• GIVEN INSTRUCTION
Set down the data below without change, skipping the pictures it holds.

• DATASET EXCERPT
# # #

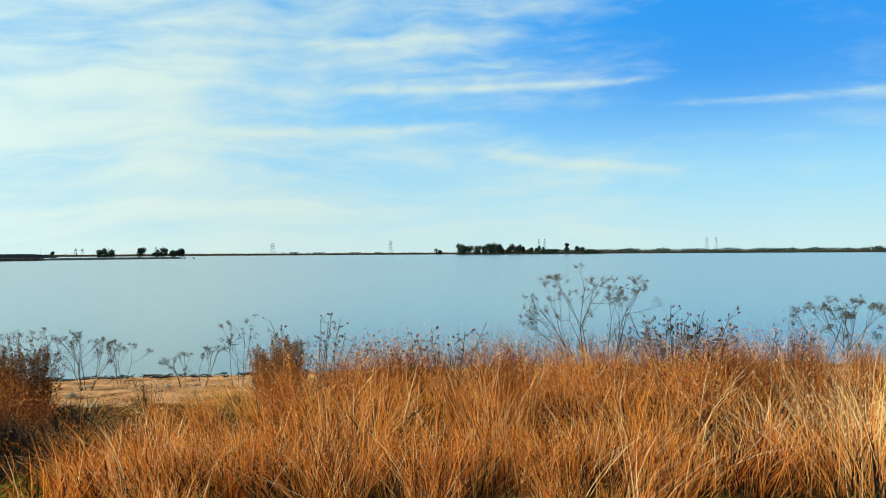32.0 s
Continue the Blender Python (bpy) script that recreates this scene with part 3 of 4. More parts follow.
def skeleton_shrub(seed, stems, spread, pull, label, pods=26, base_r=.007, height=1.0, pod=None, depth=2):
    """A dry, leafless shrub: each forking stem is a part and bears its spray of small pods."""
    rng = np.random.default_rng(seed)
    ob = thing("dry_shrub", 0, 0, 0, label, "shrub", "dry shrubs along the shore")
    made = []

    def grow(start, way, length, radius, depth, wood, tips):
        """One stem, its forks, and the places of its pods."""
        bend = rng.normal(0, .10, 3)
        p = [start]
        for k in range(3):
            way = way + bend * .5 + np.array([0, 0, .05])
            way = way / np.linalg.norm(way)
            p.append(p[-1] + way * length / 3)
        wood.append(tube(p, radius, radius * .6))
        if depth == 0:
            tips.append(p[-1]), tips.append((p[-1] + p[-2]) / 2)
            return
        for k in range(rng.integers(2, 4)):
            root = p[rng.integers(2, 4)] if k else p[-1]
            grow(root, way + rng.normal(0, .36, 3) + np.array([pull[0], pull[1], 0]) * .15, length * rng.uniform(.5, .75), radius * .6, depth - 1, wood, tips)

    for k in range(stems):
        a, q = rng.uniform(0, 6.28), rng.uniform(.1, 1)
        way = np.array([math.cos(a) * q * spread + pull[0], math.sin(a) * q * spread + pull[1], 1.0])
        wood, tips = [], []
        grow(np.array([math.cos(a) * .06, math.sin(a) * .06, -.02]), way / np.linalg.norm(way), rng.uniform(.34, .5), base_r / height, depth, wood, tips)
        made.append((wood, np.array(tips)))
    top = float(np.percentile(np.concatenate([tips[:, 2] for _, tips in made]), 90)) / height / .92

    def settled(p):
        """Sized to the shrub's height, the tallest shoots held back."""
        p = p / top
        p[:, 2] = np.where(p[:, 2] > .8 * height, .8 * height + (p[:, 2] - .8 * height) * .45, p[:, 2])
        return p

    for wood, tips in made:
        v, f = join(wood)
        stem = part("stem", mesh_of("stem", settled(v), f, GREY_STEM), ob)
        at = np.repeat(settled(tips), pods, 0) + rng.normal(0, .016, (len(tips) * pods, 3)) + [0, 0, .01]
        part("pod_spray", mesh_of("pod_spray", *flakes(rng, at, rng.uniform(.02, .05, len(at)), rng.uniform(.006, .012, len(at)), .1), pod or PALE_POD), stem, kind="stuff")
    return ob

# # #

• EXPECTED ANSWER
32.0 s
Continue the Blender Python (bpy) script that recreates this scene with part 3 of 4. More parts follow.
def skeleton_shrub(seed, stems, spread, pull, label, pods=26, base_r=.007, height=1.0, pod=None, depth=2):
    """A dry, leafless shrub: each forking stem is a part and bears its spray of small pods."""
    rng = np.random.default_rng(seed)
    ob = thing("dry_shrub", 0, 0, 0, label, "shrub", "dry shrubs along the shore")
    made = []

    def grow(start, way, length, radius, depth, wood, tips):
        """One stem, its forks, and the places of its pods."""
        bend = rng.normal(0, .10, 3)
        p = [start]
        for k in range(3):
            way = way + bend * .5 + np.array([0, 0, .05])
            way = way / np.linalg.norm(way)
            p.append(p[-1] + way * length / 3)
        wood.append(tube(p, radius, radius * .6))
        if depth == 0:
            tips.append(p[-1]), tips.append((p[-1] + p[-2]) / 2)
            return
        for k in range(rng.integers(2, 4)):
            root = p[rng.integers(2, 4)] if k else p[-1]
            grow(root, way + rng.normal(0, .36, 3) + np.array([pull[0], pull[1], 0]) * .15, length * rng.uniform(.5, .75), radius * .6, depth - 1, wood, tips)

    for k in range(stems):
        a, q = rng.uniform(0, 6.28), rng.uniform(.1, 1)
        way = np.array([math.cos(a) * q * spread + pull[0], math.sin(a) * q * spread + pull[1], 1.0])
        wood, tips = [], []
        grow(np.array([math.cos(a) * .06, math.sin(a) * .06, -.02]), way / np.linalg.norm(way), rng.uniform(.34, .5), base_r / height, depth, wood, tips)
        made.append((wood, np.array(tips)))
    top = float(np.percentile(np.concatenate([tips[:, 2] for _, tips in made]), 90)) / height / .92

    def settled(p):
        """Sized to the shrub's height, the tallest shoots held back."""
        p = p / top
        p[:, 2] = np.where(p[:, 2] > .8 * height, .8 * height + (p[:, 2] - .8 * height) * .45, p[:, 2])
        return p

    for wood, tips in made:
        v, f = join(wood)
        stem = part("stem", mesh_of("stem", settled(v), f, GREY_STEM), ob)
        at = np.repeat(settled(tips), pods, 0) + rng.normal(0, .016, (len(tips) * pods, 3)) + [0, 0, .01]
        part("pod_spray", mesh_of("pod_spray", *flakes(rng, at, rng.uniform(.02, .05, len(at)), rng.uniform(.006, .012, len(at)), .1), pod or PALE_POD), stem, kind="stuff")
    return ob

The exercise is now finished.